Agilent ICP-MS MSProfile.bin File Structure

This file format contains Agilent ICP-MS data (for example, from an Agilent 7700 single-quadrupole or an Agilent 8900 triple-quadrupole instrument). It shares its container and several index files with the HRMS format, but the MSProfile.bin payload is laid out differently and is not compressed.

ICP-MS data is distinguished from HRMS data by the presence of a MSScan_XSpecific.bin file in the AcqData subdirectory.

The data is encoded across several files:

File

Information

MSTS.xml

Number of retention times

MSTS_XSpecific.xml

Number of isotope channels (masses)

MSScan.xsd

File structure of MSScan.bin

MSScan.bin

Per-scan retention time, data offset, and point count

MSScan_XSpecific.bin

Presence flags the directory as ICP-MS data

MSProfile.bin

Intensity values (uncompressed)

MSTS_XAddition.xml

Real isotope m/z labels (located one level above AcqData)
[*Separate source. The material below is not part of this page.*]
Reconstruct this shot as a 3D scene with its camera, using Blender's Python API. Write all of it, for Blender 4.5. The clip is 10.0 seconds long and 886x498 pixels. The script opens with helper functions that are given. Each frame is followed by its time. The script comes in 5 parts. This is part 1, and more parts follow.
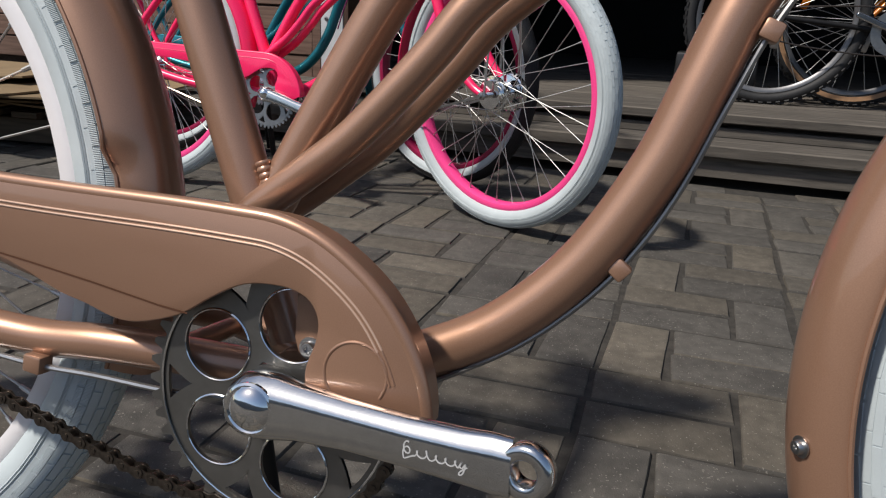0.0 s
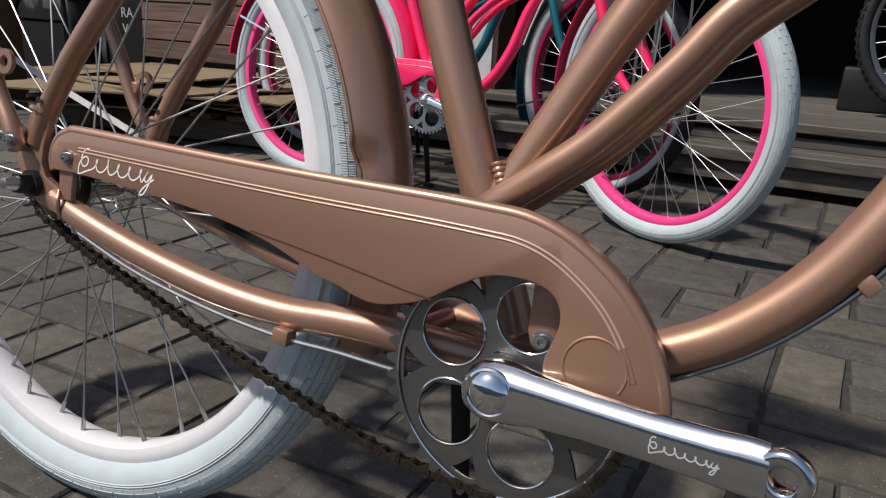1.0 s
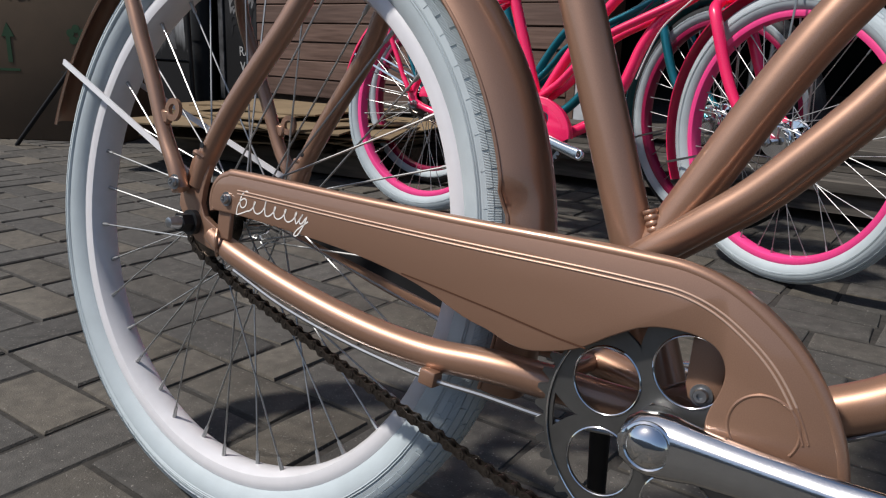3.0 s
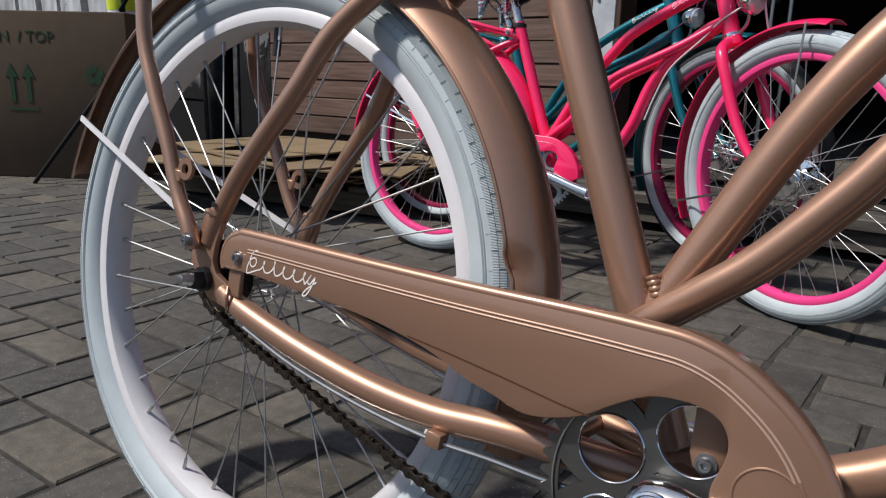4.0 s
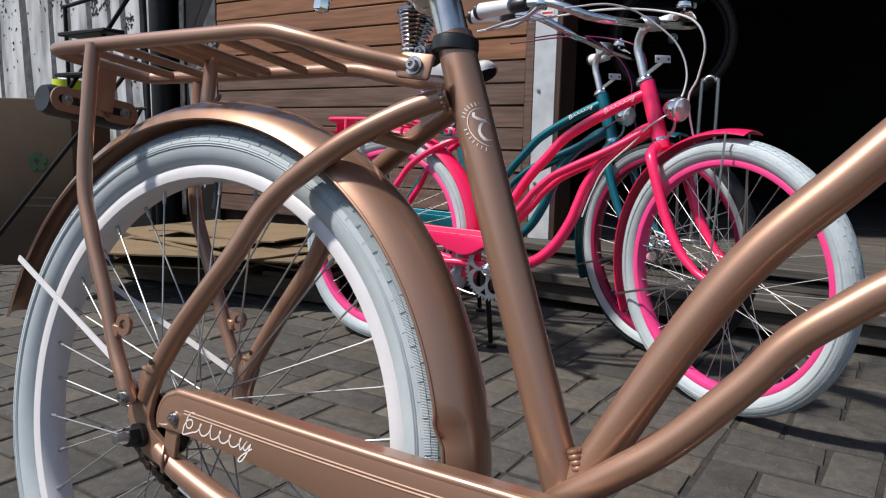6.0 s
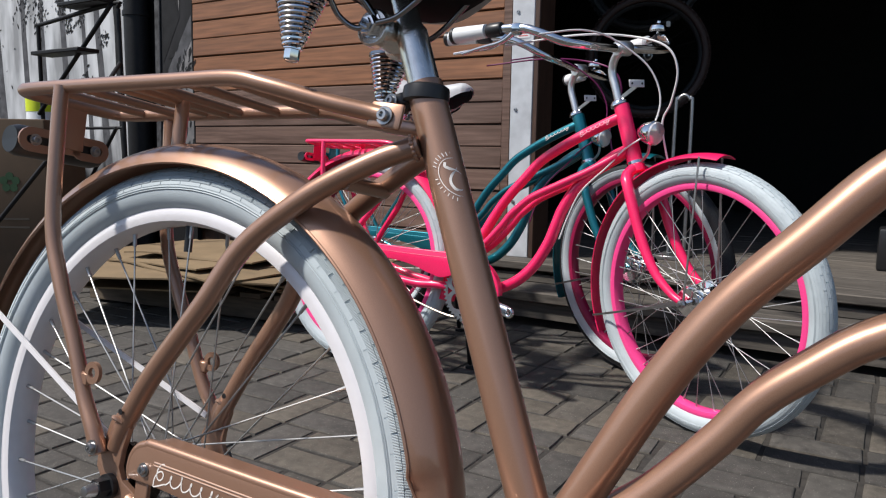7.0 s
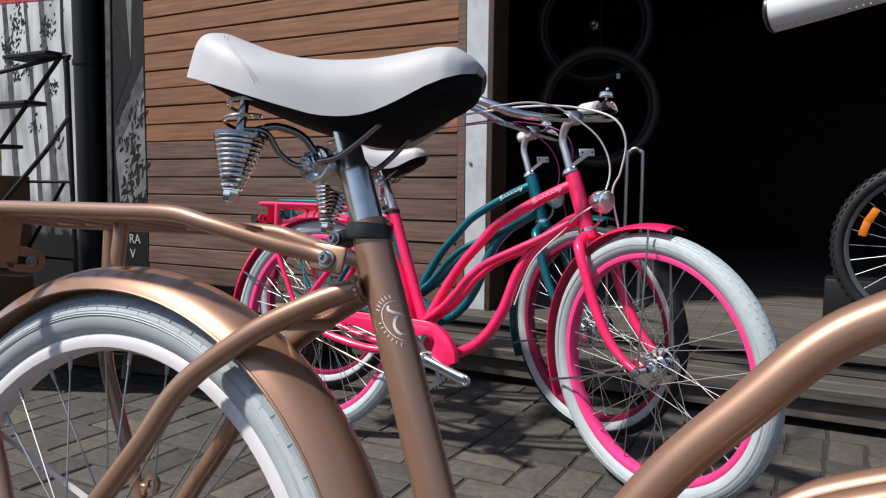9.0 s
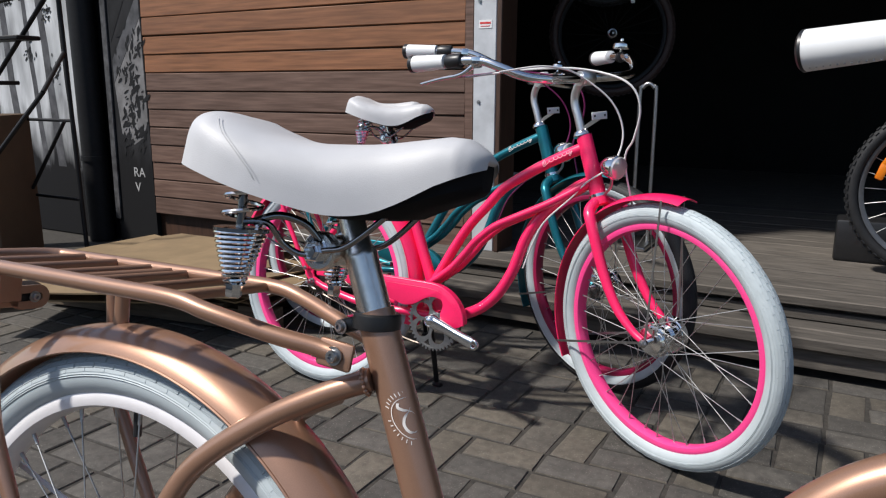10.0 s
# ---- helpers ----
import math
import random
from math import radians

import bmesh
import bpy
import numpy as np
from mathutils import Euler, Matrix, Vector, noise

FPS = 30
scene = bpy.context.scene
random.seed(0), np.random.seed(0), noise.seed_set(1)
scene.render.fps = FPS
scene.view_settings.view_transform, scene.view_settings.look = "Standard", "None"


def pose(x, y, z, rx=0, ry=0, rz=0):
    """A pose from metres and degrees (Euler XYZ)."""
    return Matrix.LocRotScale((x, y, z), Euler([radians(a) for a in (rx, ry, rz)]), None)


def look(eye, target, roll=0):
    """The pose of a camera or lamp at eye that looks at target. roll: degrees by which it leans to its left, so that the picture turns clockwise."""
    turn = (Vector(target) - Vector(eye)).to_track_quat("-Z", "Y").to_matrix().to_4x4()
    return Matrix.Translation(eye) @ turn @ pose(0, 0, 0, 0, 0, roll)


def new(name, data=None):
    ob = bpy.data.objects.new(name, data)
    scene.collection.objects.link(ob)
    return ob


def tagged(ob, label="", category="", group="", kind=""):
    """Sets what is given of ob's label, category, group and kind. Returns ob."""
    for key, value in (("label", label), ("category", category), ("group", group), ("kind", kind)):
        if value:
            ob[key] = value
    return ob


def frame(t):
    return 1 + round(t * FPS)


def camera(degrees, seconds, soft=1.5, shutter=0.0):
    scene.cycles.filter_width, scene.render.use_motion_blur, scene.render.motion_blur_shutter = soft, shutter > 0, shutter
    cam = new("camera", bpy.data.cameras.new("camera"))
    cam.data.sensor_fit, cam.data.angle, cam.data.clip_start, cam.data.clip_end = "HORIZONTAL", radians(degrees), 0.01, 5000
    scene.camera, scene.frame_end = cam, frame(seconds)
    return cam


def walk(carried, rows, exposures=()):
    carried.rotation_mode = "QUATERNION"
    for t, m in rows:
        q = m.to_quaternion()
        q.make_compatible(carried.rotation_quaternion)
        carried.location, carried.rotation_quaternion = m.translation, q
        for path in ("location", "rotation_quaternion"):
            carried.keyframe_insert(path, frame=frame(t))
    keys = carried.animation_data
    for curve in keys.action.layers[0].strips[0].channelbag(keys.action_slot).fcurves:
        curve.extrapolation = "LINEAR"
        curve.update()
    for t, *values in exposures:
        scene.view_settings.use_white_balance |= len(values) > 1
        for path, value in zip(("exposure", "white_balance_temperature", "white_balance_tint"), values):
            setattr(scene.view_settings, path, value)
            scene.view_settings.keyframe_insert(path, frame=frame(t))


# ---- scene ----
cam = camera(63.27, 10.0, 1.2)
PATH = [
    (0.0, 0.6983, -0.4117, 0.5110, 17.801, -18.065, 2.754),
    (0.5, 0.6594, -0.4419, 0.5076, 23.470, -17.747, 3.090),
    (1.0, 0.6365, -0.4629, 0.5064, 27.759, -17.757, 3.048),
    (1.5, 0.6162, -0.4747, 0.5105, 30.956, -17.571, 2.752),
    (2.0, 0.6030, -0.4854, 0.5102, 33.131, -17.218, 2.622),
    (2.5, 0.5997, -0.4890, 0.5113, 34.522, -16.690, 2.487),
    (4.0, 0.6053, -0.4871, 0.5466, 36.511, -13.442, 1.471),
    (4.5, 0.6074, -0.4885, 0.5634, 35.934, -11.983, 1.384),
    (5.0, 0.6150, -0.4841, 0.5878, 34.872, -10.379, 1.371),
    (5.5, 0.6210, -0.4872, 0.6197, 33.749, -9.022, 1.353),
    (7.0, 0.6275, -0.4777, 0.6753, 31.268, -7.456, 0.981),
    (7.5, 0.6303, -0.4733, 0.6984, 30.474, -6.183, 0.685),
    (8.0, 0.6415, -0.4701, 0.7197, 29.536, -4.858, 0.534),
    (8.5, 0.6432, -0.4649, 0.7471, 28.595, -4.200, 0.470),
    (9.0, 0.6298, -0.4562, 0.7692, 28.110, -4.822, 0.583),
    (9.5, 0.6167, -0.4395, 0.8168, 28.183, -7.410, 0.556),
    (10.0, 0.6056, -0.4182, 0.9255, 28.635, -12.366, 0.187),
]


def stand(x, y, z, yaw, pitch, roll):
    """Camera pose from yaw to the left, pitch up and roll, in degrees."""
    return Matrix.Translation((x, y, z)) @ pose(0, 0, 0, 0, 0, yaw) @ pose(0, 0, 0, 90 + pitch) @ pose(0, 0, 0, 0, 0, roll)


walk(cam, [(row[0], stand(*row[1:])) for row in PATH], exposures=[(0.0, 0.12, 6800, 10), (2.5, -0.04, 6520, 10), (4.5, 0.02, 6520, 10), (5.5, 0.18, 6540, 10), (8.5, 0.30, 6540, 11), (10.0, 0.26, 6540, 10)])

# ---- light ----
SUN_FROM = Vector((-0.60, -0.62, 1.15)).normalized()
world = bpy.data.worlds.new("world")
scene.world = world
world.use_nodes = True
wn = world.node_tree.nodes
sky = wn.new("ShaderNodeTexSky")
sky.sky_type = "NISHITA"
sky.sun_disc = False
sky.sun_elevation = math.asin(SUN_FROM.z)
sky.sun_rotation = math.atan2(SUN_FROM.x, SUN_FROM.y)
world.node_tree.links.new(sky.outputs["Color"], wn["Background"].inputs["Color"])
wn["Background"].inputs["Strength"].default_value = 0.105
sun = new("sun", bpy.data.lights.new("sun", "SUN"))
sun.data.energy, sun.data.angle, sun.data.color = 4.1, radians(3.2), (1.0, 0.965, 0.92)
sun.matrix_world = look(SUN_FROM * 20, (0, 0, 0))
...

MSTS.xml and MSScan.xsd are read exactly as in the HRMS format: the summed NumOfScans gives the number of retention times, and the XSD defines the ScanRecordType records that make up MSScan.bin (beginning at offset 0x58). For ICP-MS, only the scan’s retention time, SpectrumOffset, and PointCount are needed — the data is uncompressed, so the uncompressed byte count is not used.

MSTS_XSpecific.xml lists one Masses element per isotope channel. Counting them gives the number of channels recorded at every retention time.
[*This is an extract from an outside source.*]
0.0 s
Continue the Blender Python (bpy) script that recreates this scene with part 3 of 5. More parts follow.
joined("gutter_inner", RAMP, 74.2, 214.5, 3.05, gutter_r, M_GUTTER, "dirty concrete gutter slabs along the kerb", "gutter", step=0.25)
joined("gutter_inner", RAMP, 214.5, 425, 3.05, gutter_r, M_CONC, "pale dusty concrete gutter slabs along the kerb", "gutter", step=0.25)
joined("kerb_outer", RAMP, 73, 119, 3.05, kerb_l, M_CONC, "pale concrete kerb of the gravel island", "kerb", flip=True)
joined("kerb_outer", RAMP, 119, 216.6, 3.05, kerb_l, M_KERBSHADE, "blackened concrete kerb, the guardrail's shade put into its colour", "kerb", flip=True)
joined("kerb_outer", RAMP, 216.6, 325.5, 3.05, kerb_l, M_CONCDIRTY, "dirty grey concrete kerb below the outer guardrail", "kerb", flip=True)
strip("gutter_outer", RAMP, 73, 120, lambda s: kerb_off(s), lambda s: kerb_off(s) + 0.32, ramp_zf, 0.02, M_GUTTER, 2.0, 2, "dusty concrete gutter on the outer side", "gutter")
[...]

MSTS_XAddition.xml (one directory above AcqData) maps each channel index to its real isotope m/z through ProductIonMZ. These become the m/z labels. If the file is absent, the per-channel XValue from MSScan_XSpecific.bin is used as a fallback.

<MSTS_XAddition_IndexedMasses>
    <Index>1</Index>
    <PrecursorIonMZ>12</PrecursorIonMZ>
    <ProductIonMZ>12</ProductIonMZ>
</MSTS_XAddition_IndexedMasses>

MSProfile.bin stores, for each retention time, four parallel blocks of PointCount values. Assume little-endianness.

Block

Data Type

Channel index

Float (4 bytes each)

Reported value (the reported intensity)

Double (8 bytes each)

Raw pulse count

Double (8 bytes each)

Analog value

Double (8 bytes each)

rainbow keeps the reported values, which are the intensities that MassHunter writes to its CSV export. The raw pulse and analog blocks (used for secondary-electron-multiplier detector cross-calibration) are skipped.

A single data segment can be visualized as follows. The inner blocks are not drawn to scale, and each block holds PointCount entries.

+---------+---------++----------+----------++-------+-------++--------+--------+
| index 1 | index 2 || reported | reported || pulse | pulse || analog | analog |
+---------+---------++----------+----------++-------+-------++--------+--------+
|                            repeats for every retention time                  |
+------------------------------------------------------------------------------+

Note

ICP-MS parsing is reached through the MassHunter path, so it requires hrms=True:

import rainbow as rb
datadir = rb.read("path/to/data.d", hrms=True)

Unlike the HRMS format, ICP-MS data is uncompressed and does not require the optional python-lzf dependency.

This parser currently supports time-resolved acquisitions with a single tune mode and one measurement per isotope. Files with multiple tune modes (e.g. several collision/reaction gas settings) or multiple measurements per isotope are not yet handled.

The decoding of this format was contributed by Jeremy Hourigan (UC Santa Cruz); see issue #25.